Editorial

Liebe Leserinnen und Leser,

Telearbeit, Homeoffice, mobile Arbeit, Coworking – die Begriffe können verwirren. Im Gegensatz zur Telearbeit sind Homeoffice und mobiles Arbeiten zwar nicht in der Arbeitsstättenverordnung geregelt, trotzdem gelten natürlich auch für diese Arbeitsformen die Regelungen des Arbeitsschutzes. Arbeitgeber und Arbeitgeberinnen müssen auch diese Arbeitsplätze in ihren Gefährdungsbeurteilungen berücksichtigen und dafür Sorge tragen, dass Beschäftigte möglichst sicher und gesund arbeiten können.

Die Prävention stellt die zunehmende zeitliche und räumliche Flexibilisierung von Arbeit vor eine Herausforderung: Wie können wir die Beschäftigten überhaupt noch erreichen mit unseren Angeboten, wenn der Betrieb als Ort der Begegnung immer stärker in den Hintergrund tritt? Die Corona-Krise hat uns in einem Crashkurs gezeigt, wohin die Reise geht: Bewährte Instrumente müssen durch digitale oder virtuelle Formaten ergänzt werden und die Stärkung der Gesundheitskompetenz von Beschäftigten und Führungskräften tritt stärker in den Fokus. Notwendig ist also einerseits eine Individualisierung der Prävention, andererseits bedarf es aber auch einer übergreifenden gesellschaftlichen Diskussion über ein kollektives Präventionsverständnis, das nicht am Werkstor aufhört.

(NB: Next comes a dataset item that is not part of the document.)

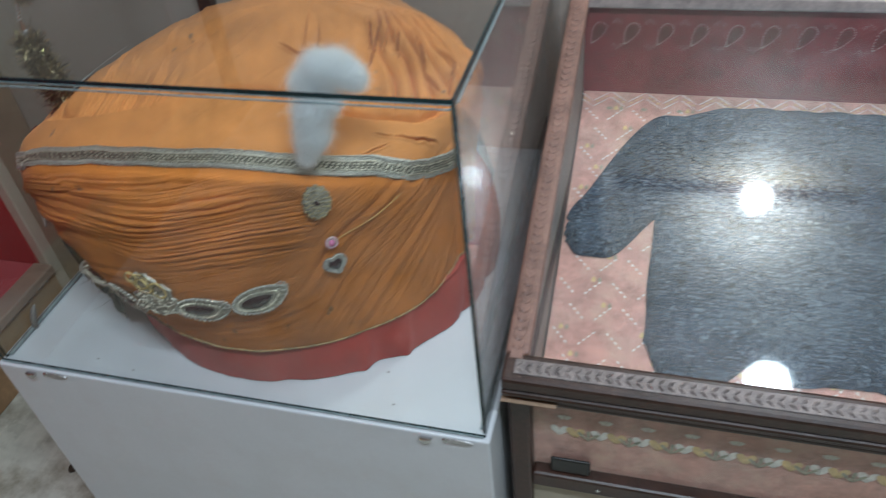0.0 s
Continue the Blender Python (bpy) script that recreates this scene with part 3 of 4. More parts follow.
p, X, Y, N = frame_at(286.6, 2.10, 14, 0.003)
paisley(p, X, Y, N, 0.052, 0.027, "silver beaded paisley brooch with dark stone")
p, X, Y, N = frame_at(271.5, 1.80, 7, 0.003)
paisley(p, X, Y, N, 0.056, 0.027, "silver beaded paisley brooch with dark stone")
p, X, Y, N = frame_at(246.5, 1.42, -14, 0.003)
paisley(p, X, Y, N, 0.051, 0.023, "silver beaded paisley brooch with dark stone")
N = Vector((-0.35, -0.9, 0.25)).normalized()
X = (Vector((0.75, -0.42, -0.02)) - N * N.dot(Vector((0.75, -0.42, -0.02)))).normalized()
paisley(Vector((0.126, 0.045, 0.450)), -X, N.cross(-X), N, 0.046, 0.022, "silver beaded paisley brooch hanging clear")
N = Vector((-0.55, -0.80, 0.20)).normalized()
X = Vector((0.010, -0.014, -0.041))
X = (X - N * N.dot(X)).normalized()
paisley(Vector((0.0755, 0.0705, 0.5155)), X, N.cross(X), N, 0.060, 0.017, "narrow tarnished jewelled clasp on the turban end")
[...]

Wichtige Player in der Prävention sind auch die Betriebsärzte und Betriebsärztinnen. In welcher Form werden sie die Betriebe und die Beschäftigten in Zukunft begleiten? Hier stehen wir vor einer anderen Herausforderung. Seit Längerem geht die Zahl der Betriebsärztinnen und Betriebsärzte zurück, viele werden zudem altersbedingt bald in den Ruhestand treten. Nach Berechnungen eines Artikels in diesem Heft liegen die betriebsärztlichen Kapazitäten bei knapp fünf Millionen Stunden im Jahr. Diesem Angebot steht ein Betreuungsbedarf nach DGUV Vorschrift 2 von mehr als 15 Millionen Stunden gegenüber.

Was tun angesichts dieser Diskrepanz von Haben und Soll? Wir wünschen uns – ausgehend von den aktuell zur Verfügung stehenden betriebsärztlichen Kapazitäten – eine Diskussion auf breiter Basis. Ziel muss es sein, den Betrieben eine Betreuungsform anzubieten, die sie auch tatsächlich umsetzen können.